The Army reportedly abruptly canceled a major training exercise for members of an elite paratrooper unit, sparking speculation that the Defense Department could be preparing to send U.S. troops to the front lines of the Iran conflict.
The 82nd Airborne Division at Fort Bragg, North Carolina, includes a brigade combat force of up to 5,000 soldiers ready to rapidly deploy, and the unit has been present in recent years during major moments like the U.S. evacuation of Afghanistan in 2021 and defense preparations in Europe ahead of Russia’s invasion of Ukraine the following year.
The unit’s Immediate Response Force reportedly has not been given deployment orders, but those familiar told The Washington Post they are on alert as the conflict escalates. Other parts of the 82nd Airborne have continued ongoing training in Louisiana in recent days.
“We’re all preparing for something — just in case,” an official familiar with the situation told the paper.
The Independent has contacted the Army for comment.
“Due to operations security we do not discuss future or hypothetical movements,” the Defense Department told The Independent.
Trump administration leaders have not ruled out putting U.S. boots on the ground in Iran.
“I don’t have the yips with respect to boots on the ground — like every president says, ‘There will be no boots on the ground.’ I don’t say it,” Trump told The New York Post this week. “I say ‘probably don’t need them,’ [or] ‘if they were necessary.’”
“Well, they’re not part of the plan for this operation at this time, but I certainly will never take away military options on behalf of the president of the United States or the commander in chief, and he wisely does not do the same for himself,” Press Secretary Karoline Leavitt said during a media briefing on Wednesday.

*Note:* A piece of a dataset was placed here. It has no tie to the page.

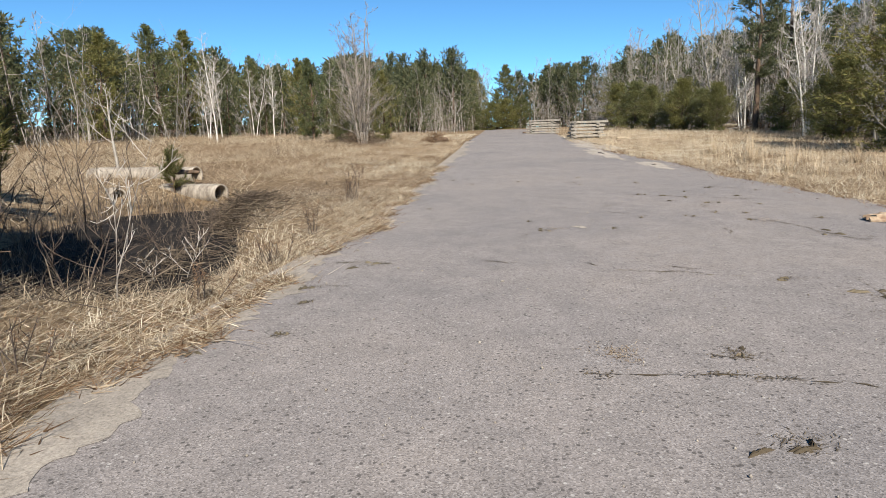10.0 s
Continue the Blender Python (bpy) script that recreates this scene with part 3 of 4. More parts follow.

Thus far, U.S. military leaders have said the campaign against Iran is making steady progress without U.S. soldiers on the ground in the country. Instead, U.S. forces have barraged Iran with air and naval strikes, largely taking control of the country’s airspace.
The U.S.-Israeli war effort against Iran included a strike on a school in Minab that may have killed upwards of 175 people. U.S. military investigators reportedly think American forces carried out the attack, in what analysts and human rights officials believe is the deadliest incident for civilian casualties since the war began.
“We’ve taken control of Iran’s airspace and waterways without boots on the ground,” Defense Secretary Pete Hegseth said on Wednesday during a press conference. “We control their fate.”
Six Americans have been killed in the fighting so far.
The deaths took place when an Iranian unmanned aerial vehicle struck a U.S. installation in Kuwait.
Before the launch of U.S. hostilities against Iran, the president was reportedly briefed that the campaign would be a high-risk, high-reward operation, one that could kneecap Iran’s extensive military influence in the region while at the same time putting U.S. service members at risk of retaliatory attacks.
The president was also reportedly warned that U.S. stockpiles of advanced munitions have been stretched thin by supporting the defense of Israel and Ukraine.
Secretary Hegseth has insisted that the U.S.’s success in taking over the battle space in Iran has allowed the American military to rely on plentiful stores of more conventional weapons fired from aircraft and other platforms.